:: Material ::
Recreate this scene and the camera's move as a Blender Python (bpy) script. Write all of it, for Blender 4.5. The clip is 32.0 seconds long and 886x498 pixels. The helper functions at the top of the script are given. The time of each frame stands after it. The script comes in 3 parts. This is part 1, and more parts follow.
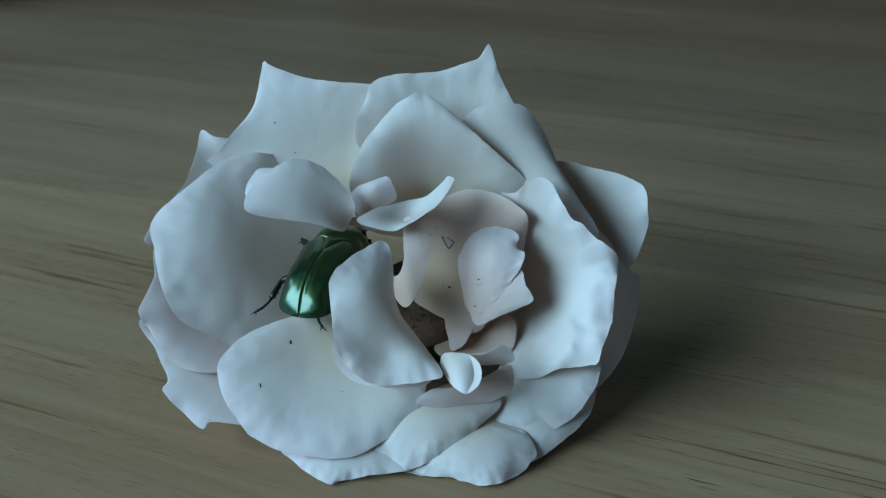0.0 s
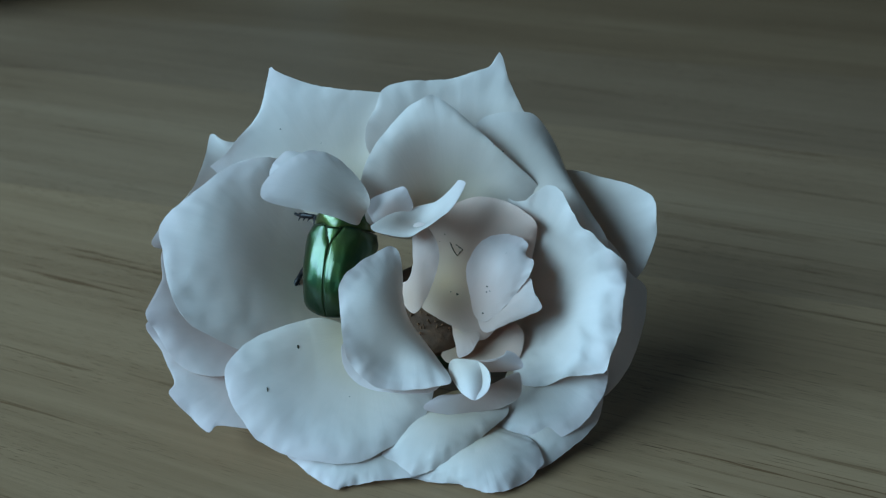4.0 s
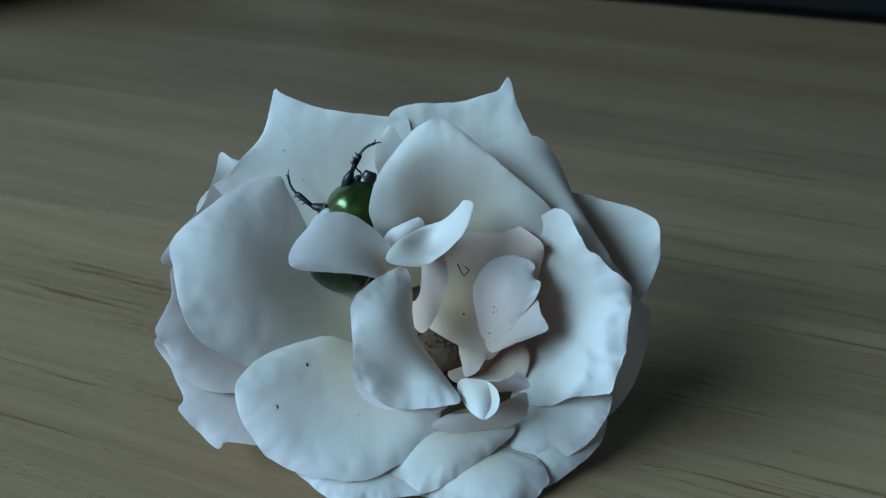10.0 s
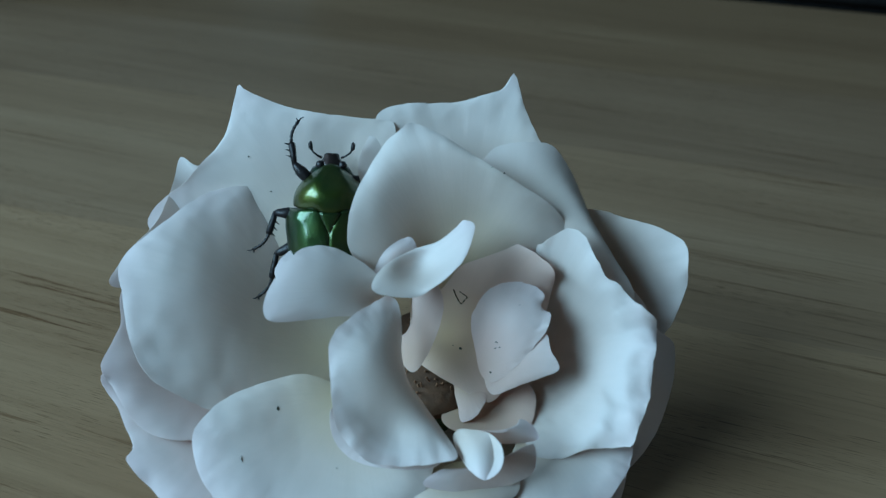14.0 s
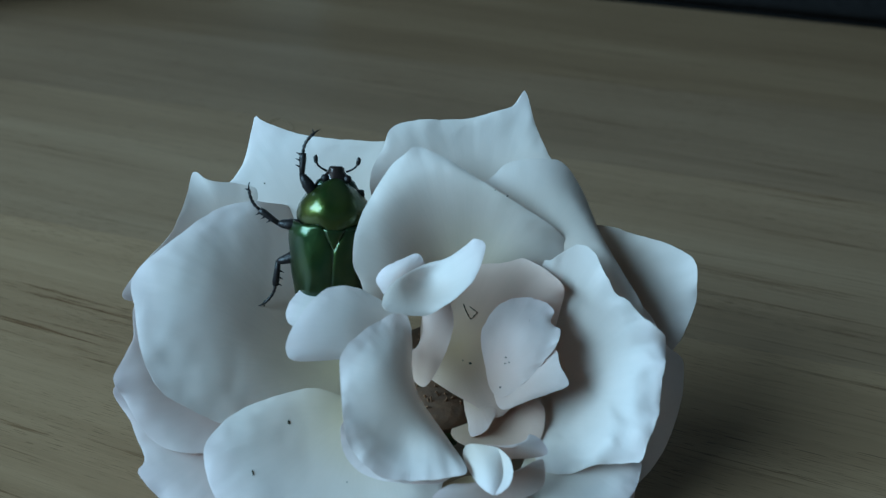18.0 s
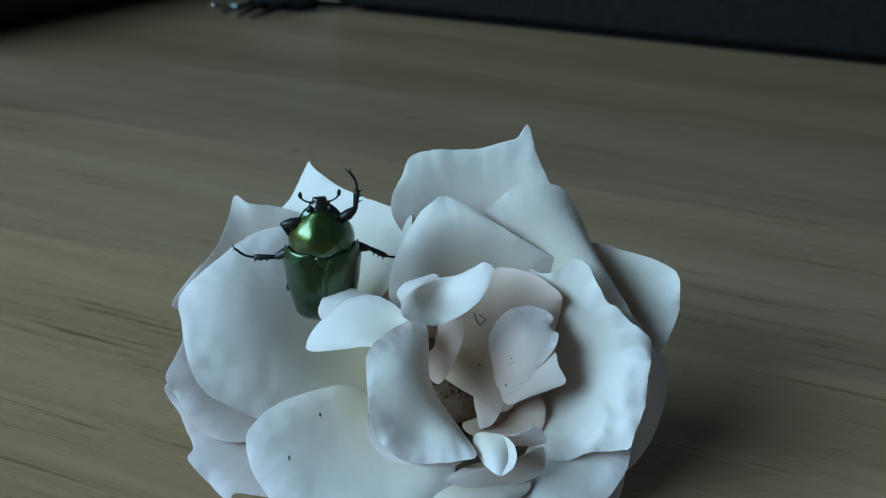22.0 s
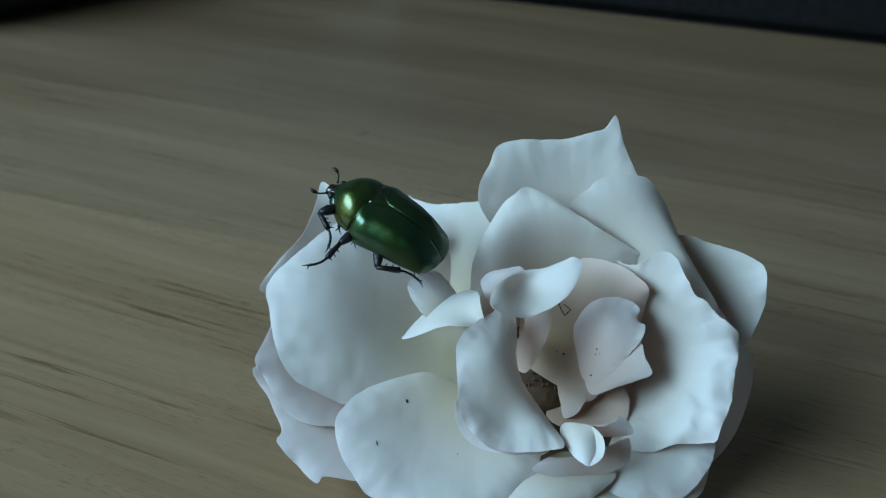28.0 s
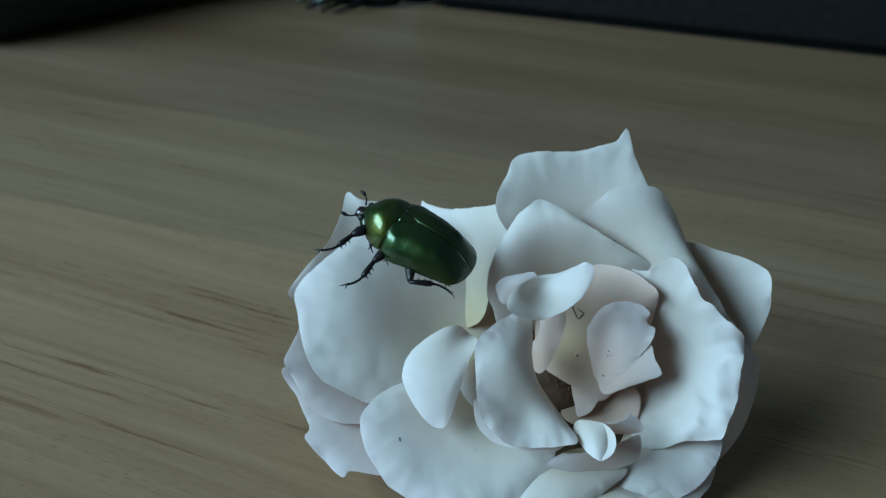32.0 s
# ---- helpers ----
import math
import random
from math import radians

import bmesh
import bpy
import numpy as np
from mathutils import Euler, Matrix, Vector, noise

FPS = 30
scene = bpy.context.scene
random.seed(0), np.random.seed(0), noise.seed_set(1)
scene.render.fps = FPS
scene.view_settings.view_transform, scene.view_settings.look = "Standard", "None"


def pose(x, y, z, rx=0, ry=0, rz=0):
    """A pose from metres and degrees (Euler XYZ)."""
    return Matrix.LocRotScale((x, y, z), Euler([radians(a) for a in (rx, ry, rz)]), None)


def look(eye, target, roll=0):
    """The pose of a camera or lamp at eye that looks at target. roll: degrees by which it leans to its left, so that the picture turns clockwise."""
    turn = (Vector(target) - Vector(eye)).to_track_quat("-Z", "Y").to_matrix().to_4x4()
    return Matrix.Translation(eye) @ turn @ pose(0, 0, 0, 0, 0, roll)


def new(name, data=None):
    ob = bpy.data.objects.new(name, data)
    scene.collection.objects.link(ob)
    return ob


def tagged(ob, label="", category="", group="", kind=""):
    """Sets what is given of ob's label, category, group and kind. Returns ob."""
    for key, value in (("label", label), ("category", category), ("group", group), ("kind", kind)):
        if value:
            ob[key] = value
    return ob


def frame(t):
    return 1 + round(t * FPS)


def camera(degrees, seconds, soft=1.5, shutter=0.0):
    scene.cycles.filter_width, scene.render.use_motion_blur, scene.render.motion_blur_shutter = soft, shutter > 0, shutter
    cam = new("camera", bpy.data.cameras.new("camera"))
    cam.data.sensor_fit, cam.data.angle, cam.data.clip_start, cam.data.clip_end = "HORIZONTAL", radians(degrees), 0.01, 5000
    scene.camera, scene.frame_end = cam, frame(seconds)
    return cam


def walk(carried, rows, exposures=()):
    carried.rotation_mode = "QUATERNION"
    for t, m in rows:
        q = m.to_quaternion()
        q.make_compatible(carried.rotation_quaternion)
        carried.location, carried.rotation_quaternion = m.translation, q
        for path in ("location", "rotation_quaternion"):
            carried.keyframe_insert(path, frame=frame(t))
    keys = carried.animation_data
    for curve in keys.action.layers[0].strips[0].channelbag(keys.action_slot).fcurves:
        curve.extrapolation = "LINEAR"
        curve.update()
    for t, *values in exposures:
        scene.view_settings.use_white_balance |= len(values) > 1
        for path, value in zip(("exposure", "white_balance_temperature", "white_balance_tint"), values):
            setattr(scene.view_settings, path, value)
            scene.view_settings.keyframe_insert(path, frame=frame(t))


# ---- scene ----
# Camera: handheld, close over a tabletop.
PATH = [
    (0, 0.0114, -0.1546, 0.1030, 0.73, -26.38, -1.81),
    (0.5, 0.0116, -0.1546, 0.1031, 1.02, -26.30, -1.78),
    (1, 0.0115, -0.1547, 0.1029, 1.06, -26.20, -1.82),
    (1.5, 0.0114, -0.1548, 0.1028, 1.01, -26.14, -1.69),
    (2, 0.0110, -0.1549, 0.1025, 0.82, -26.05, -1.69),
    (2.5, 0.0104, -0.1554, 0.1022, 0.56, -25.79, -1.40),
    (3, 0.0098, -0.1550, 0.1019, 0.55, -25.76, -1.18),
    (3.5, 0.0094, -0.1551, 0.1019, 0.52, -25.69, -0.96),
    (5.5, 0.0057, -0.1560, 0.1023, -0.95, -25.44, -0.09),
    (6, 0.0052, -0.1554, 0.1029, -0.95, -25.64, 0.22),
    (6.5, 0.0049, -0.1557, 0.1032, -1.08, -25.59, 0.36),
    (7, 0.0049, -0.1557, 0.1033, -1.20, -25.46, 0.27),
    (7.5, 0.0046, -0.1561, 0.1034, -0.99, -25.26, 0.35),
    (8, 0.0046, -0.1561, 0.1037, -0.90, -25.16, 0.38),
    (8.5, 0.0049, -0.1571, 0.1040, -0.77, -25.02, 0.36),
    (9, 0.0053, -0.1565, 0.1043, -0.56, -25.08, 0.38),
    (9.5, 0.0042, -0.1568, 0.1041, -1.08, -24.85, 0.58),
    (10, 0.0032, -0.1571, 0.1043, -1.28, -25.00, 0.60),
    (10.5, 0.0026, -0.1575, 0.1046, -1.39, -24.89, 0.74),
    (11, 0.0024, -0.1581, 0.1052, -1.40, -24.77, 0.79),
    (11.5, 0.0022, -0.1584, 0.1054, -1.40, -24.58, 0.94),
    (12, 0.0018, -0.1586, 0.1060, -1.72, -24.56, 0.96),
    (12.5, 0.0015, -0.1581, 0.1077, -1.82, -25.06, 1.19),
    (13, 0.0011, -0.1497, 0.1046, -2.15, -25.17, 1.27),
    (13.5, 0.0008, -0.1320, 0.0972, -2.69, -25.47, 1.70),
    (14, 0.0022, -0.1323, 0.0985, -2.22, -25.69, 1.51),
    (14.5, 0.0029, -0.1317, 0.0989, -1.95, -25.91, 1.53),
    (16.5, 0.0028, -0.1321, 0.0997, -1.85, -25.70, 1.63),
    (17, 0.0025, -0.1327, 0.0995, -1.93, -25.42, 1.56),
    (17.5, 0.0022, -0.1332, 0.0995, -1.82, -25.15, 1.32),
    (18, 0.0018, -0.1330, 0.0996, -1.76, -25.17, 1.59),
    (18.5, 0.0011, -0.1334, 0.0996, -2.00, -24.97, 1.77),
    (19, -0.0002, -0.1373, 0.1017, -2.27, -24.95, 2.03),
    (19.5, 0.0005, -0.1445, 0.1047, -1.80, -24.66, 1.77),
    (20, 0.0008, -0.1511, 0.1076, -1.72, -24.49, 1.53),
    (20.5, 0.0006, -0.1522, 0.1071, -1.70, -24.24, 1.28),
    (21, 0.0006, -0.1521, 0.1066, -1.58, -24.11, 1.34),
    (21.5, 0.0006, -0.1533, 0.1065, -1.46, -23.77, 1.32),
    (22, 0.0006, -0.1532, 0.1062, -1.25, -23.61, 1.45),
    (22.5, 0.0006, -0.1530, 0.1062, -1.16, -23.70, 1.14),
    (23, 0.0009, -0.1517, 0.1062, -1.00, -24.40, 0.98),
    (23.5, -0.0002, -0.1515, 0.1062, -1.02, -24.65, 0.95),
    (24, -0.0014, -0.1525, 0.1065, -0.98, -24.41, 1.12),
    (24.5, -0.0025, -0.1520, 0.1070, -0.85, -24.49, 1.12),
    (25, -0.0036, -0.1524, 0.1071, -0.81, -24.48, 1.37),
    (25.5, -0.0046, -0.1523, 0.1069, -0.68, -24.61, 1.44),
    (27.5, -0.0069, -0.1520, 0.1082, 0.47, -25.18, 1.58),
    (28, -0.0069, -0.1535, 0.1082, 0.93, -24.83, 1.50),
    (28.5, -0.0082, -0.1525, 0.1083, 0.86, -25.08, 1.60),
    (29, -0.0092, -0.1530, 0.1087, 0.78, -25.20, 1.72),
    (29.5, -0.0097, -0.1533, 0.1090, 0.88, -25.18, 1.77),
    (30, -0.0100, -0.1531, 0.1089, 0.83, -25.17, 1.98),
    (30.5, -0.0098, -0.1541, 0.1083, 0.93, -24.67, 1.81),
    (31, -0.0092, -0.1600, 0.1114, 1.04, -24.68, 1.74),
    (31.5, -0.0082, -0.1625, 0.1122, 1.37, -24.48, 1.14),
    (32, -0.0068, -0.1624, 0.1113, 2.01, -24.23, 1.05),
]
cam = camera(43, 32.0, soft=1.2)
cam.data.dof.use_dof, cam.data.dof.focus_distance, cam.data.dof.aperture_fstop = True, 0.170, 34.0
walk(cam, [(t, pose(x, y, z, 90 + p, 0, yaw) @ pose(0, 0, 0, 0, 0, r)) for t, x, y, z, yaw, p, r in PATH],
     exposures=[(0, -0.06, 6400, 10), (12, -0.04, 6380, 10), (17, 0, 6380, 10), (20, 0.03, 6450, 10), (24, 0.02, 6600, 10), (28, 0.01, 6700, 10), (32, 0.01, 6720, 10)])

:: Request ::
Quote the listing above, but only from the line that shows "scene.view_settings.use_white_balance |= len(values)" through the line that shows "scene.view_settings.keyframe_insert(path, frame=frame(t))".

:: Response ::
        scene.view_settings.use_white_balance |= len(values) > 1
        for path, value in zip(("exposure", "white_balance_temperature", "white_balance_tint"), values):
            setattr(scene.view_settings, path, value)
            scene.view_settings.keyframe_insert(path, frame=frame(t))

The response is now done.